Multimatic and Easterseals Arc Consumers Are a Good Fit | Easterseals Arc of Northeast Indiana

Workers from Easterseals Arc’s Projects Drive Group helped put General Motors pickup trucks on the road.

On most weekdays for more than five years, a crew of consumers from Easterseals Arc rode about 45 minutes from Fort Wayne to the Multimatic plant near Butler. There they worked a four-hour shift assembling brackets that would become part of the framework for instrument panels in full-size GM pickups.

A product change by GM led to the end of the work. While it lasted, Easterseals Arc consumers worked hard and enjoyed it.

“It keeps me busy. I’m around a bunch of really nice people,” said Easterseals Arc consumer Franklin.

“I like making the money,” said consumer Jodi. “I like doing different parts, the big parts and the little parts.”

“It’s pretty fun,” said David, an Easterseals Arc consumer who also has worked at Walmart and with an Amish construction crew in the past. “I try to make people laugh. I always come here in a happy mood.”

“There are nice friends over here,” consumer Tim said during lunch at Multimatic. “And a nice boss,” he added, looking toward Easterseals Arc staff member Andrea Williams.

Since the fall of 2013, Williams supervised, trained and pitched in with the crew she drove to Butler. Each day at the factory, she kept the parts flowing into the assembly area used by the crew she supervised. She also loaded plastic pallets with crates full of assembled brackets, recorded inventory and helped all the PDG workers stay safe as they made their way through the factory.

“They fit in great. Everybody loves them here,” said Tracey Jones, a materials analyst at Multimatic.

As other workers passed nearby, they called out greetings and waved. In the big lunch room in the factory, other Multimatic workers knew PDG workers’ names and stopped to chat.

The team of workers performed important work for Multimatic, and employing them was a way for Multimatic to contribute to northeast Indiana, too.

“It’s a community service that we’re able to do,” Jones said.

The men and women from Easterseals Arc typically began work at 9:30 a.m. and ended at 1:30 p.m., with a half-hour lunch break in the middle. The employees had to be physically fit enough to stand for more than two hours at a time. They also needed to be nimble, with enough dexterity to manipulate clips about the size of a blueberry that they used in assembling two different types of brackets. Other employees at Multimatic then used those brackets to form part of a framework for the instrument panels in GM trucks assembled in Fort Wayne and Flint, Mich.

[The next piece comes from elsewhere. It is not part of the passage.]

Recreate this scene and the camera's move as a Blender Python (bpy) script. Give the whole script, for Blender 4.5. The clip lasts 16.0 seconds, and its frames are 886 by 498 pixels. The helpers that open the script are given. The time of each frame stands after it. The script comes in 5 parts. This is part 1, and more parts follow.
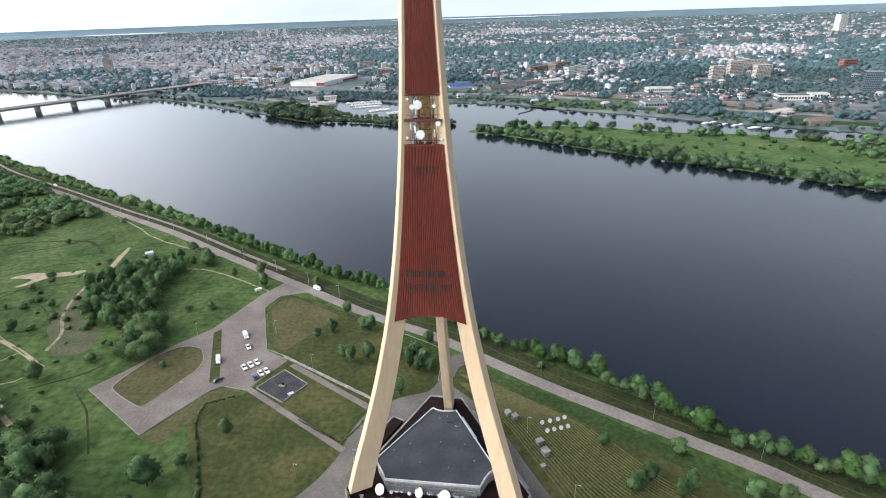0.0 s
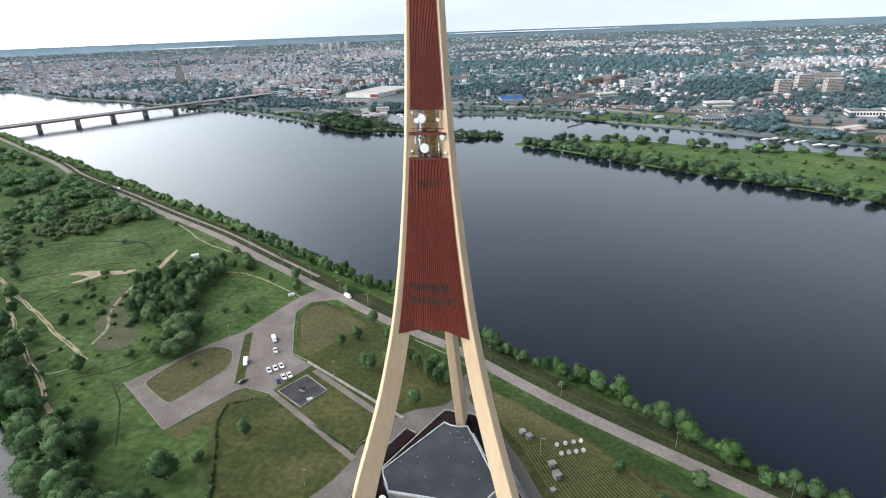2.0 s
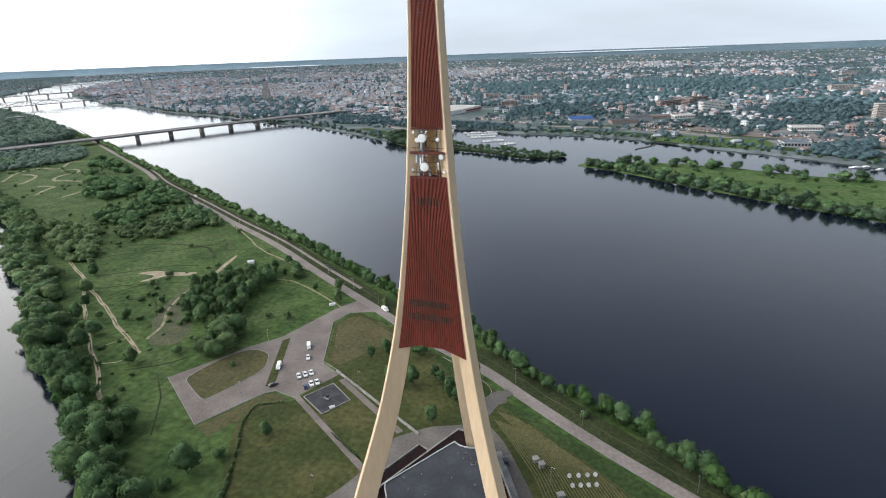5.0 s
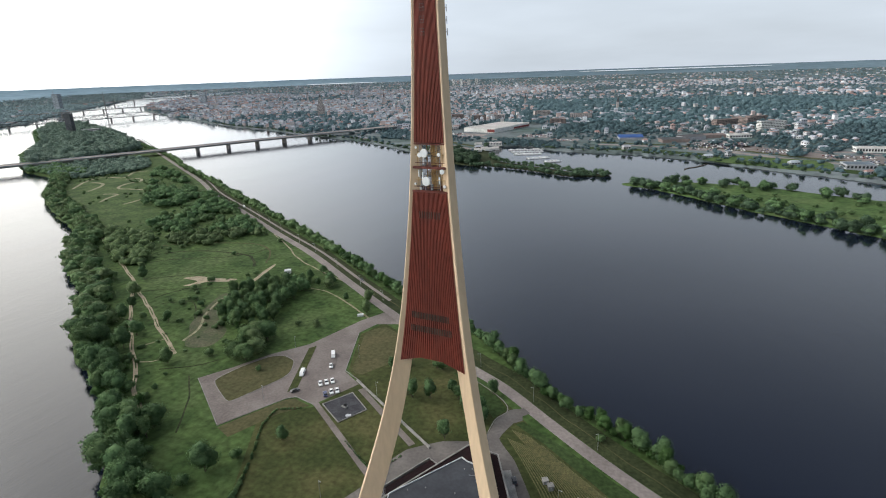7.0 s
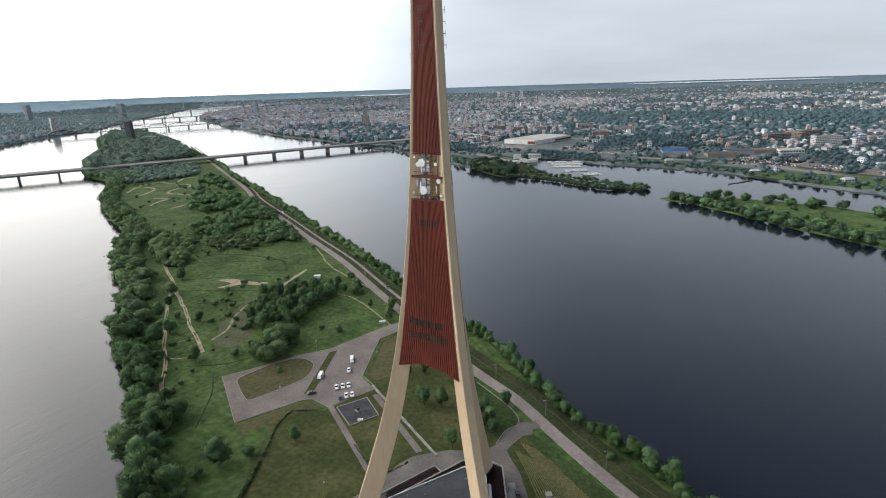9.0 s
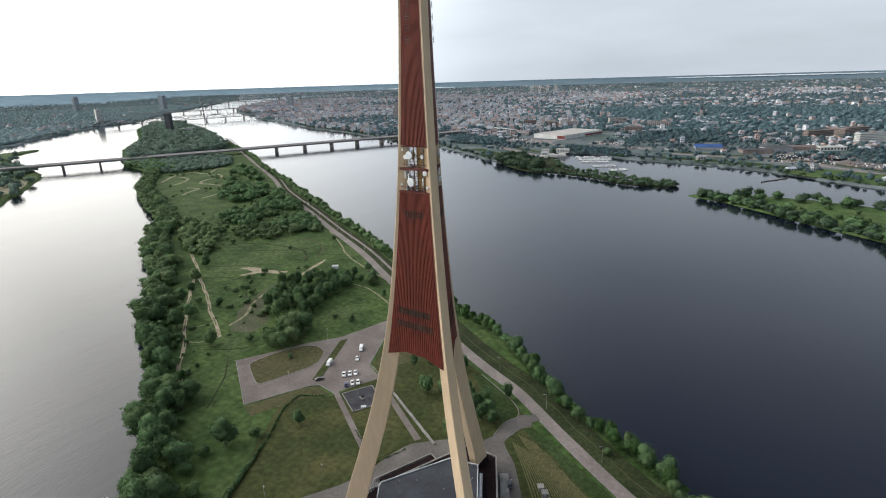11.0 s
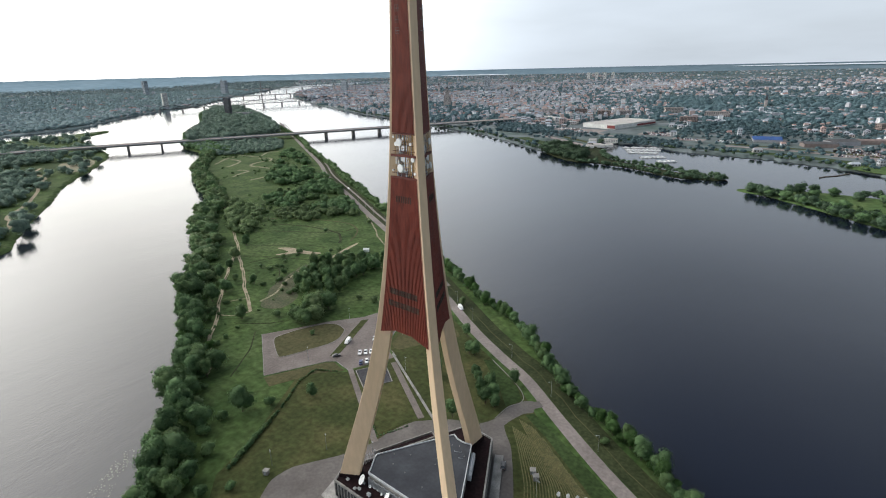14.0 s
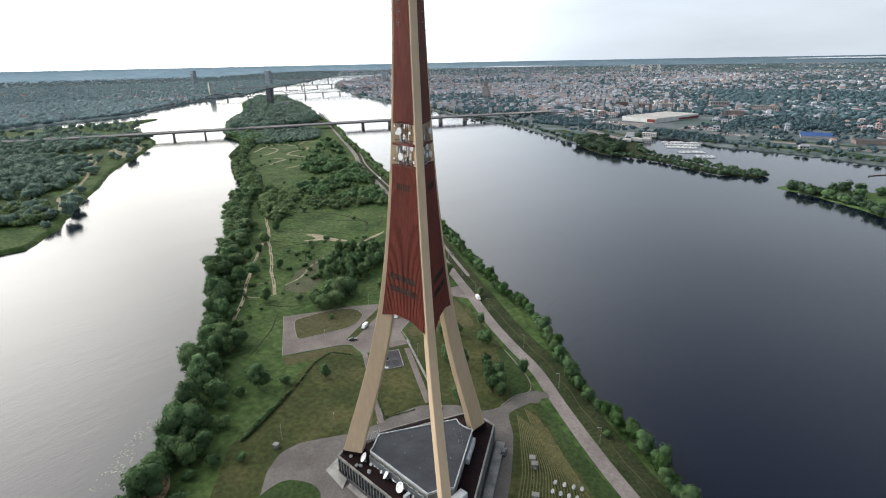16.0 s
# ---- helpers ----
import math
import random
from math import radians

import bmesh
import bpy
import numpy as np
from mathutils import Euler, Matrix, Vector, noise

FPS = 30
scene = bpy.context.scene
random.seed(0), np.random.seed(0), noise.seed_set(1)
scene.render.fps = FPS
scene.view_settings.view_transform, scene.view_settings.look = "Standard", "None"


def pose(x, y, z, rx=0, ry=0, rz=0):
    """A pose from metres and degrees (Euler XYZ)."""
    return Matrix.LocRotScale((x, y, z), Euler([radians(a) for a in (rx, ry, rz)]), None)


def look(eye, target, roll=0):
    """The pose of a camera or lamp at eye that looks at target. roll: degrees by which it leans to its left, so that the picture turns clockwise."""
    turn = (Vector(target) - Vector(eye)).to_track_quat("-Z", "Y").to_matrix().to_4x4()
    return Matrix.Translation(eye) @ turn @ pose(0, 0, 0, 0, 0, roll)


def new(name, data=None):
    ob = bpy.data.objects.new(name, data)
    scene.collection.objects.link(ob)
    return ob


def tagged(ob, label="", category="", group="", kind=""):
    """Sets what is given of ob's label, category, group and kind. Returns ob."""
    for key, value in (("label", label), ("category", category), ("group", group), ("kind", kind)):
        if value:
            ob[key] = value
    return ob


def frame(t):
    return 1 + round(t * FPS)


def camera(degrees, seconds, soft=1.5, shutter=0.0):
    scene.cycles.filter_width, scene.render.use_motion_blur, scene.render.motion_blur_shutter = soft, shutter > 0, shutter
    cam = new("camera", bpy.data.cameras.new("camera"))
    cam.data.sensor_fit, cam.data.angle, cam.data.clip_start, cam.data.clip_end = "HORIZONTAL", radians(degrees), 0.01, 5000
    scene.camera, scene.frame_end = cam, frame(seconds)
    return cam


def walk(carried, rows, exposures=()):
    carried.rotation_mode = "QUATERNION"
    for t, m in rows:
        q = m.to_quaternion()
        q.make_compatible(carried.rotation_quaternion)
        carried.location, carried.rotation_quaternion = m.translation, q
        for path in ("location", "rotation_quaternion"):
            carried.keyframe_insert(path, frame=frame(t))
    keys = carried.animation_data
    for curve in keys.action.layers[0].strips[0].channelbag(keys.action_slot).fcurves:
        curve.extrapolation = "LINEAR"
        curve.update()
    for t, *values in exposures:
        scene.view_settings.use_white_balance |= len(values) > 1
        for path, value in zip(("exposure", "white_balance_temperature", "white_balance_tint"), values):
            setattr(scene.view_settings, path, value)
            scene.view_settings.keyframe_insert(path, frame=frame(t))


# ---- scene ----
cam = camera(78.55, 16.0, 1.05)
PATH = [
    (0, (12.62, -133.23, 140.53), (3.53, -5.06, 84.94), -1.90),
    (0.5, (15.65, -132.62, 140.54), (3.51, -4.38, 85.72), -1.96),
    (1, (18.67, -132.20, 140.51), (2.95, -4.02, 86.46), -2.00),
    (1.5, (21.58, -131.59, 140.52), (2.70, -3.51, 87.23), -2.08),
    (2, (24.66, -131.05, 140.50), (2.32, -3.21, 87.98), -2.16),
    (2.5, (27.59, -130.51, 140.42), (2.07, -2.96, 88.65), -2.14),
    (3, (30.62, -129.97, 140.37), (2.07, -2.73, 89.45), -2.14),
    (3.5, (33.57, -129.61, 140.46), (2.42, -2.68, 90.27), -2.16),
    (4, (36.59, -129.07, 140.52), (2.48, -2.59, 91.13), -2.15),
    (6.5, (51.21, -126.05, 140.12), (2.19, -2.73, 95.50), -2.06),
    (7, (54.36, -125.39, 140.02), (2.24, -2.93, 96.59), -2.03),
    (7.5, (57.25, -124.87, 139.95), (2.37, -3.29, 97.44), -1.99),
    (8, (60.15, -124.12, 139.81), (2.74, -3.40, 98.23), -1.94),
    (8.5, (62.90, -123.32, 139.72), (3.02, -3.38, 99.38), -1.90),
    (9, (65.84, -122.58, 139.66), (3.63, -3.85, 99.23), -1.83),
    (11.5, (80.53, -118.68, 139.44), (9.88, -5.38, 97.33), -1.59),
    (12, (83.50, -117.99, 139.64), (11.23, -5.92, 97.02), -1.49),
    (12.5, (86.29, -117.36, 139.78), (12.27, -6.58, 96.77), -1.45),
    (13, (89.28, -116.48, 139.73), (13.38, -7.17, 96.26), -1.42),
    (13.5, (92.00, -115.60, 139.74), (14.51, -7.56, 95.88), -1.41),
    (14, (94.80, -114.69, 139.80), (15.43, -8.23, 95.48), -1.36),
    (14.5, (97.56, -113.83, 139.77), (16.43, -8.88, 95.02), -1.32),
    (15, (100.50, -112.99, 139.75), (17.59, -9.64, 94.51), -1.20),
    (15.5, (103.22, -112.09, 139.64), (18.65, -10.27, 94.04), -1.14),
    (16, (106.07, -111.07, 139.52), (19.56, -11.10, 93.46), -1.13),
]
EXPOSURE = [(0.0, 0.15, 6200, 10), (4.0, -0.08, 6200, 10), (7.0, -0.39, 6350, 10), (9.0, -0.47, 6350, 10), (12.0, -0.47, 6350, 10), (14.5, -0.34, 6350, 10), (16.0, -0.24, 6350, 10)]
walk(cam, [(t, look(eye, target, roll)) for t, eye, target, roll in PATH], EXPOSURE)

# ---- light: a thin bright overcast, the veiled sun low in the west (-x) ----
SUN_AZ, SUN_EL = 191.0, 27.0          # degrees from +x, degrees up
world = bpy.data.worlds.new("sky")
scene.world = world
world.use_nodes = True
wn, wl = world.node_tree.nodes, world.node_tree.links
wn.clear()
sky = wn.new("ShaderNodeTexSky")
sky.sky_type, sky.sun_disc = "NISHITA", False
sky.sun_elevation, sky.sun_rotation = radians(SUN_EL), radians(90 - SUN_AZ)
sky.air_density, sky.dust_density, sky.ozone_density, sky.altitude = 1.0, 4.0, 1.0, 100
coord = wn.new("ShaderNodeTexCoord")
stretch = wn.new("ShaderNodeMapping")
stretch.inputs["Scale"].default_value = (1.0, 1.0, 5.0)
cloud = wn.new("ShaderNodeTexNoise")
cloud.inputs["Scale"].default_value, cloud.inputs["Detail"].default_value = 2.2, 6.0
veil = wn.new("ShaderNodeMix")
veil.data_type = "RGBA"
amount = wn.new("ShaderNodeMapRange")
amount.inputs["From Min"].default_value, amount.inputs["From Max"].default_value = 0.3, 0.7
amount.inputs["To Min"].default_value, amount.inputs["To Max"].default_value = 0.72, 0.95
back = wn.new("ShaderNodeBackground")
back.inputs["Strength"].default_value = 0.094
wout = wn.new("ShaderNodeOutputWorld")
wl.new(coord.outputs["Generated"], stretch.inputs["Vector"])
wl.new(stretch.outputs["Vector"], cloud.inputs["Vector"])
wl.new(cloud.outputs["Fac"], amount.inputs["Value"])
height = wn.new("ShaderNodeSeparateXYZ")      # the haze thins overhead
thin = wn.new("ShaderNodeMapRange")
thin.inputs["From Min"].default_value, thin.inputs["From Max"].default_value = 0.30, 0.72
thin.inputs["To Min"].default_value, thin.inputs["To Max"].default_value = 1.0, 0.04
thick = wn.new("ShaderNodeMath")
thick.operation = "MULTIPLY"
wl.new(coord.outputs["Generated"], height.inputs["Vector"])
wl.new(height.outputs["Z"], thin.inputs["Value"])
wl.new(amount.outputs["Result"], thick.inputs[0])
wl.new(thin.outputs["Result"], thick.inputs[1])
sunward = wn.new("ShaderNodeMapRange")        # and is thickest about the sun
sunward.interpolation_type = "SMOOTHSTEP"
sunward.inputs["From Min"].default_value, sunward.inputs["From Max"].default_value = 0.2, 0.85
sunward.inputs["To Min"].default_value, sunward.inputs["To Max"].default_value = 0.0, 0.7
cover = wn.new("ShaderNodeMath")
cover.operation, cover.use_clamp = "ADD", True
wl.new(thick.outputs["Value"], cover.inputs[0])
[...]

The brackets that Easterseals Arc consumers clipped together aren’t a part of the next generation of General Motors trucks, which led to the jobs they did at Multimatic winding down in early May.

The consumers performed well and gained a lot of skills and experience while at Multimatic, and the Projects Drive Group and employment services teams at Easterseals Arc are helping them find new jobs.